Paul supporters certainly have the capacity to spur a philosophical revolt, but they don’t have the capacity to build and finance the ARP and its candidates.
According to ARP rules, Millette won’t ascend to the chairmanship until January 2013. During the next eight months, Millette will be given a seat on the party finance committee and will be responsible for helping raise money for the party…not Ron Paul. This is going to prove interesting, as Millette has reportedly said that raising money for Paul was going to be his primary mission.
Ahead of Saturday’s election, in an attempt to avoid any ideas a new chairman might have for the for the cash the ARP had on hand, party officials transferred $100,000 into an account controlled by the Capitol City Republicans Women’s Club. This means the party starts with bare cupboards as Millette takes his seat on the finance committee and a general election just six months away.
But even with the election of Millette, the new wave of passionate Paul fever and the chaotic weekend of Republican speakers being treated rudely, these folks have done little more than make the ARP completely irrelevant.
You ain’t so big now, are ya?
For a political party to remain relevant they must have resources, especially money. With the all the appearance that the state GOP just imploded and now rests in the hands of untested rebels, donors have other places to park their cash instead of with the ARP.
With the Citizens United decision by the United States Supreme Court, donors are no longer restricted to contributing solely through the traditional party structure. Individuals, organizations even companies can now donate directly to Super PACs, or other third party groups designed to funnel money to candidates or advertise on their behalf as allowed by law. So while candidates will still get their donations in the form of cash donations and supportive third party ads, the old school party structure is what will be starved.
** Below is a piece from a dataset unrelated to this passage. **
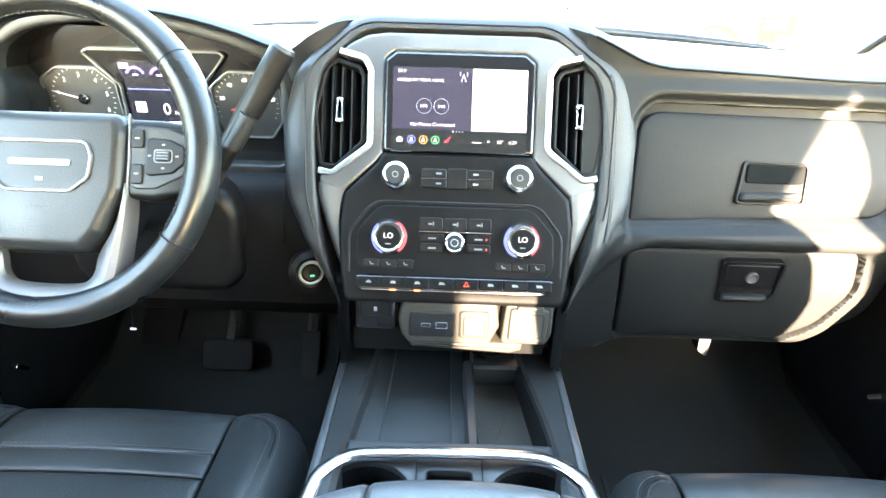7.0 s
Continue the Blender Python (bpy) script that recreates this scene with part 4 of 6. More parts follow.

A perfect example of the vast power of third party efforts is Alaska’s U.S. Senator Lisa Murkowski’s 2010 general election write in victory over GOP nominee Joe Miller. Murkowski had no party support and yet with the aide of third party groups and bi-partisan volunteers, pulled off the greatest political comeback in modern history.
The bottom line is with the new campaign finance laws; political parties as a fundraising source have given up the higher ground to third party groups.
These groups are more focused, have lower overhead and can offer significant support without any ideological litmus tests that often burden party endorsements.
As a result of the Alaska GOP’s meltdown this past weekend, some are anticipating the flight of donations past the ARP to new groups designed to support Alaskan candidates directly.
This weekend’s chaotic party transition has some lawmakers worrying about relying on party funding due to the upheaval. When there is a lack of certainty in politics, there is lack of certainty in fundraising.
While Paul supporters may have won the battle, it remains to be seen if they will actually win their long running anti-establishment war. The core of the ARP, the Central Committee, is still in tact to help keep things balanced.